In the case of the Watkins father and son duo, he also let them wallow in their hubris and reveal themselves as very pathetic characters with access to a technology that made them feel powerful.
In several comments that I've seen Hoback make on Twitter, and I hope we can interview him at some point as well, He talks about sunlight as the disinfectant, and in that ultimate FaceTime call with Ron Watkins, you can feel Hoback's sunlight.
He's calm and still, and he lets Ron just tip his hand and reveal, most likely, that he's been posting his cue.
So just a personal digression here, I don't think I'm cut out for this kind of journalism, at least not full-time.
I'm just too invested in outcomes.
I'm too much of an activist.
At the end of our interview with Mike Rothschild, he said that to protect his mental health, he really firmly boundaried the content off as his job, leaving open space for family and relaxation.
Now, I admire and envy that, and I'm sure I could take small steps towards adopting more of this healthy position, but I think it would have limits.

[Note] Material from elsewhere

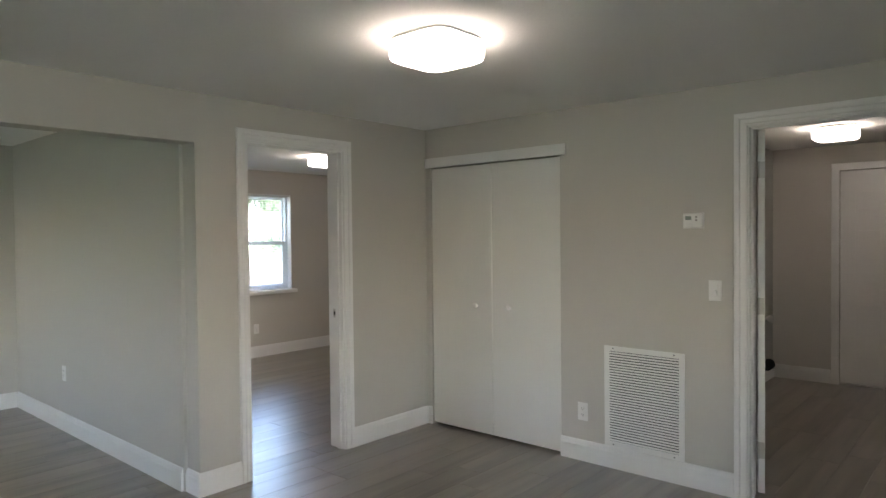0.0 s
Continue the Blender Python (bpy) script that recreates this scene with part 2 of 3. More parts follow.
def thing(name, m, label, category, group="", kind=""):
    ob = new(name)
    ob.empty_display_size = 0.1
    ob.matrix_basis = m
    return tagged(ob, label, category, group, kind)


# ---- plan ----
YW = 7.05     # window wall, room side
XC = 6.775    # closet wall, bedroom side
YS = 3.71     # bedroom side of the wall with the doors
YH = 3.57     # its hall and bathroom side
XH = 3.97     # hall's right-hand wall
XP = 2.055    # partition, living-room side
YL = 6.67     # living room's far wall
XE = 7.36     # east wall of the bathroom and the laundry room
YB = 2.45     # bathroom wall with the mirror
CEIL = 2.27
GROUND = -0.35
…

Because from childhood, writing for me has always been driven by a combination of three things.
The attempt to self-soothe, the desire to explore new worlds, and also a craving for justice.
So I can do mainstream journalism if and when I have editors and support to keep those things in check and sublimate them into style.
But I can't really live there, I don't think.
I don't like the precarity of freelancing, but I also don't think I could normalize a 9-to-5 attitude towards writing.
And at the same time I'm really grateful for those who can do the grind and then shut the grinder off.
But it gives me pause when I think that my inability to completely shut this material out mirrors the unboundaried quality of the lives that our subjects lead.
Because QAnons and conspiritualists are also completely absorbed in their content, in their stories and campaigns.
They obviously can't shut it off either.